───── Dataset entries

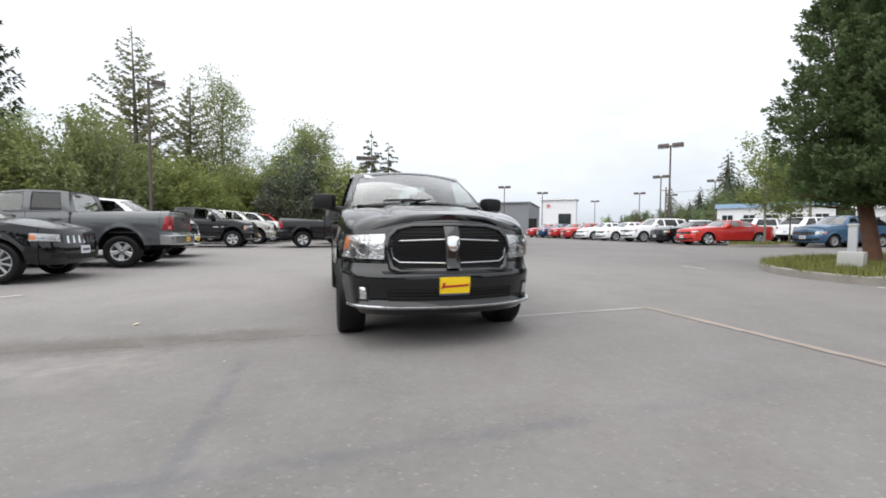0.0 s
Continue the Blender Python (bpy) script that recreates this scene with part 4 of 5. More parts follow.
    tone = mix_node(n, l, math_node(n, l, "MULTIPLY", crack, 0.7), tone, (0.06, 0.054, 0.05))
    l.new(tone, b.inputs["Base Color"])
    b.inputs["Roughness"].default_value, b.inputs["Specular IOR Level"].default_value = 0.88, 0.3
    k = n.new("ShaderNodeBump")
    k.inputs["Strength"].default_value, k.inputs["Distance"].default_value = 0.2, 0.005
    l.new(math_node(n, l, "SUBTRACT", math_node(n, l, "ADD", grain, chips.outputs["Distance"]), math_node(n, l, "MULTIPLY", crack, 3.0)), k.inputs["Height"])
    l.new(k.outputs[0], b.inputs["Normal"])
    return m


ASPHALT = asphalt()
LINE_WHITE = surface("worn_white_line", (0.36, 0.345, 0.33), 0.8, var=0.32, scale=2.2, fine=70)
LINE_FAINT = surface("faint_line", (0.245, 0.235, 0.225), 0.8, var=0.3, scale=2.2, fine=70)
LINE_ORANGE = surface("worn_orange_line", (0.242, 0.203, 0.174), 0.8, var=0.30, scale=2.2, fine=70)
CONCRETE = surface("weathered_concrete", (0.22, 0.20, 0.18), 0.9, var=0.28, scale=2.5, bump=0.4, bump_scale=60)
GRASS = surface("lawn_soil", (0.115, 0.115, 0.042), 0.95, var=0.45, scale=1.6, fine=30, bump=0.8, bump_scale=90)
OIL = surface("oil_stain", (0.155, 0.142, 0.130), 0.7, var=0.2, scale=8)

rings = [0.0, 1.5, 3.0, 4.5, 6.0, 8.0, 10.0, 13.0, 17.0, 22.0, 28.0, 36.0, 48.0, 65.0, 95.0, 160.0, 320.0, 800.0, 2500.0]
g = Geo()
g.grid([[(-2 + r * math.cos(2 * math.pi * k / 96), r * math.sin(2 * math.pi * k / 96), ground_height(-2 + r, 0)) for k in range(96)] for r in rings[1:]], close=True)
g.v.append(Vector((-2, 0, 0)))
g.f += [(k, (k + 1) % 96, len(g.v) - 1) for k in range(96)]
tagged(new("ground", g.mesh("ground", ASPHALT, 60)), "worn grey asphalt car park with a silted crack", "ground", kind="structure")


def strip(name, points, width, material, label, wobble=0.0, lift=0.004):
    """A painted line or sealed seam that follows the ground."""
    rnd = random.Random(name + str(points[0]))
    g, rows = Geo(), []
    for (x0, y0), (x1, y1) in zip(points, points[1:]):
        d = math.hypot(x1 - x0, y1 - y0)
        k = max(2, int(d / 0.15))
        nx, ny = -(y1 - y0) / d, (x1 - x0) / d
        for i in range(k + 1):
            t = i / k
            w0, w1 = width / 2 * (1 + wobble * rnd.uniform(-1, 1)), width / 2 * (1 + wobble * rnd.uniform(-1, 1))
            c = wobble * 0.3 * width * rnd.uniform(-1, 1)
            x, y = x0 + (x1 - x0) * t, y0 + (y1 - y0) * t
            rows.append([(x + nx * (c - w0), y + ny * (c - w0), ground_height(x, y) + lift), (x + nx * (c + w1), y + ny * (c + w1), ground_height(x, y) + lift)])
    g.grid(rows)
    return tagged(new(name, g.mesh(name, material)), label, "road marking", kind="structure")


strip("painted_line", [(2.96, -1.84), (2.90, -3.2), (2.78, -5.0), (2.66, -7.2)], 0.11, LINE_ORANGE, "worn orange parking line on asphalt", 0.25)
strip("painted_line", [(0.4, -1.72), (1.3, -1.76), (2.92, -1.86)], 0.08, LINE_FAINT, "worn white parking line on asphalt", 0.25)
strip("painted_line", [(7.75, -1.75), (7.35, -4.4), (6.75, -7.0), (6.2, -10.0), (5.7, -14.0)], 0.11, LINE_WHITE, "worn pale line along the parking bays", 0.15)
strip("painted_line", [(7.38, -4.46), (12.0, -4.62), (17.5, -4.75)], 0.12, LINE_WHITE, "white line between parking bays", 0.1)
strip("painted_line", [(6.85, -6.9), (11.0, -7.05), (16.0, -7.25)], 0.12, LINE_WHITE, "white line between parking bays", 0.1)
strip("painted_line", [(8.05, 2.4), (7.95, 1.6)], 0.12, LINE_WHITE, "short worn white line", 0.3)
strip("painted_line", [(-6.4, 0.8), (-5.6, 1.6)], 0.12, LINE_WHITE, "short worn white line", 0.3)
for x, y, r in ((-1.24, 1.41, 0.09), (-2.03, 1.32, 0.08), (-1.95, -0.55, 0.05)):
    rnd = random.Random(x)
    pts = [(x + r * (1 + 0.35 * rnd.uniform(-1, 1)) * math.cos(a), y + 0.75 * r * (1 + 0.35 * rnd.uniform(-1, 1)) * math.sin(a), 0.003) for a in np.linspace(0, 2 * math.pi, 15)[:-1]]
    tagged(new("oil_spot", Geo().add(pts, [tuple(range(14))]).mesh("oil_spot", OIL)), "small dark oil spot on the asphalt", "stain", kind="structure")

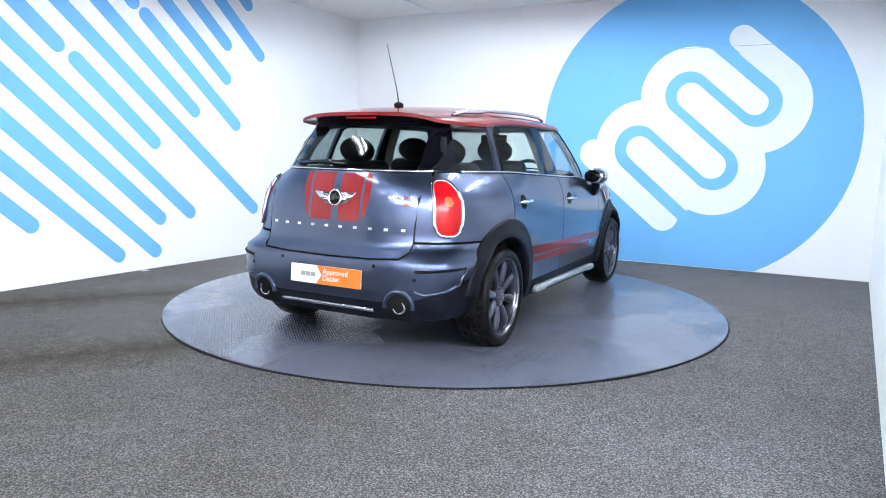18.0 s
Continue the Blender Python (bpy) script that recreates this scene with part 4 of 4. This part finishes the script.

──────────

Without including any pictures, output all the entries above exactly.

0.0 s
Continue the Blender Python (bpy) script that recreates this scene with part 4 of 5. More parts follow.
    tone = mix_node(n, l, math_node(n, l, "MULTIPLY", crack, 0.7), tone, (0.06, 0.054, 0.05))
    l.new(tone, b.inputs["Base Color"])
    b.inputs["Roughness"].default_value, b.inputs["Specular IOR Level"].default_value = 0.88, 0.3
    k = n.new("ShaderNodeBump")
    k.inputs["Strength"].default_value, k.inputs["Distance"].default_value = 0.2, 0.005
    l.new(math_node(n, l, "SUBTRACT", math_node(n, l, "ADD", grain, chips.outputs["Distance"]), math_node(n, l, "MULTIPLY", crack, 3.0)), k.inputs["Height"])
    l.new(k.outputs[0], b.inputs["Normal"])
    return m


ASPHALT = asphalt()
LINE_WHITE = surface("worn_white_line", (0.36, 0.345, 0.33), 0.8, var=0.32, scale=2.2, fine=70)
LINE_FAINT = surface("faint_line", (0.245, 0.235, 0.225), 0.8, var=0.3, scale=2.2, fine=70)
LINE_ORANGE = surface("worn_orange_line", (0.242, 0.203, 0.174), 0.8, var=0.30, scale=2.2, fine=70)
CONCRETE = surface("weathered_concrete", (0.22, 0.20, 0.18), 0.9, var=0.28, scale=2.5, bump=0.4, bump_scale=60)
GRASS = surface("lawn_soil", (0.115, 0.115, 0.042), 0.95, var=0.45, scale=1.6, fine=30, bump=0.8, bump_scale=90)
OIL = surface("oil_stain", (0.155, 0.142, 0.130), 0.7, var=0.2, scale=8)

rings = [0.0, 1.5, 3.0, 4.5, 6.0, 8.0, 10.0, 13.0, 17.0, 22.0, 28.0, 36.0, 48.0, 65.0, 95.0, 160.0, 320.0, 800.0, 2500.0]
g = Geo()
g.grid([[(-2 + r * math.cos(2 * math.pi * k / 96), r * math.sin(2 * math.pi * k / 96), ground_height(-2 + r, 0)) for k in range(96)] for r in rings[1:]], close=True)
g.v.append(Vector((-2, 0, 0)))
g.f += [(k, (k + 1) % 96, len(g.v) - 1) for k in range(96)]
tagged(new("ground", g.mesh("ground", ASPHALT, 60)), "worn grey asphalt car park with a silted crack", "ground", kind="structure")


def strip(name, points, width, material, label, wobble=0.0, lift=0.004):
    """A painted line or sealed seam that follows the ground."""
    rnd = random.Random(name + str(points[0]))
    g, rows = Geo(), []
    for (x0, y0), (x1, y1) in zip(points, points[1:]):
        d = math.hypot(x1 - x0, y1 - y0)
        k = max(2, int(d / 0.15))
        nx, ny = -(y1 - y0) / d, (x1 - x0) / d
        for i in range(k + 1):
            t = i / k
            w0, w1 = width / 2 * (1 + wobble * rnd.uniform(-1, 1)), width / 2 * (1 + wobble * rnd.uniform(-1, 1))
            c = wobble * 0.3 * width * rnd.uniform(-1, 1)
            x, y = x0 + (x1 - x0) * t, y0 + (y1 - y0) * t
            rows.append([(x + nx * (c - w0), y + ny * (c - w0), ground_height(x, y) + lift), (x + nx * (c + w1), y + ny * (c + w1), ground_height(x, y) + lift)])
    g.grid(rows)
    return tagged(new(name, g.mesh(name, material)), label, "road marking", kind="structure")


strip("painted_line", [(2.96, -1.84), (2.90, -3.2), (2.78, -5.0), (2.66, -7.2)], 0.11, LINE_ORANGE, "worn orange parking line on asphalt", 0.25)
strip("painted_line", [(0.4, -1.72), (1.3, -1.76), (2.92, -1.86)], 0.08, LINE_FAINT, "worn white parking line on asphalt", 0.25)
strip("painted_line", [(7.75, -1.75), (7.35, -4.4), (6.75, -7.0), (6.2, -10.0), (5.7, -14.0)], 0.11, LINE_WHITE, "worn pale line along the parking bays", 0.15)
strip("painted_line", [(7.38, -4.46), (12.0, -4.62), (17.5, -4.75)], 0.12, LINE_WHITE, "white line between parking bays", 0.1)
strip("painted_line", [(6.85, -6.9), (11.0, -7.05), (16.0, -7.25)], 0.12, LINE_WHITE, "white line between parking bays", 0.1)
strip("painted_line", [(8.05, 2.4), (7.95, 1.6)], 0.12, LINE_WHITE, "short worn white line", 0.3)
strip("painted_line", [(-6.4, 0.8), (-5.6, 1.6)], 0.12, LINE_WHITE, "short worn white line", 0.3)
for x, y, r in ((-1.24, 1.41, 0.09), (-2.03, 1.32, 0.08), (-1.95, -0.55, 0.05)):
    rnd = random.Random(x)
    pts = [(x + r * (1 + 0.35 * rnd.uniform(-1, 1)) * math.cos(a), y + 0.75 * r * (1 + 0.35 * rnd.uniform(-1, 1)) * math.sin(a), 0.003) for a in np.linspace(0, 2 * math.pi, 15)[:-1]]
    tagged(new("oil_spot", Geo().add(pts, [tuple(range(14))]).mesh("oil_spot", OIL)), "small dark oil spot on the asphalt", "stain", kind="structure")

18.0 s
Continue the Blender Python (bpy) script that recreates this scene with part 4 of 4. This part finishes the script.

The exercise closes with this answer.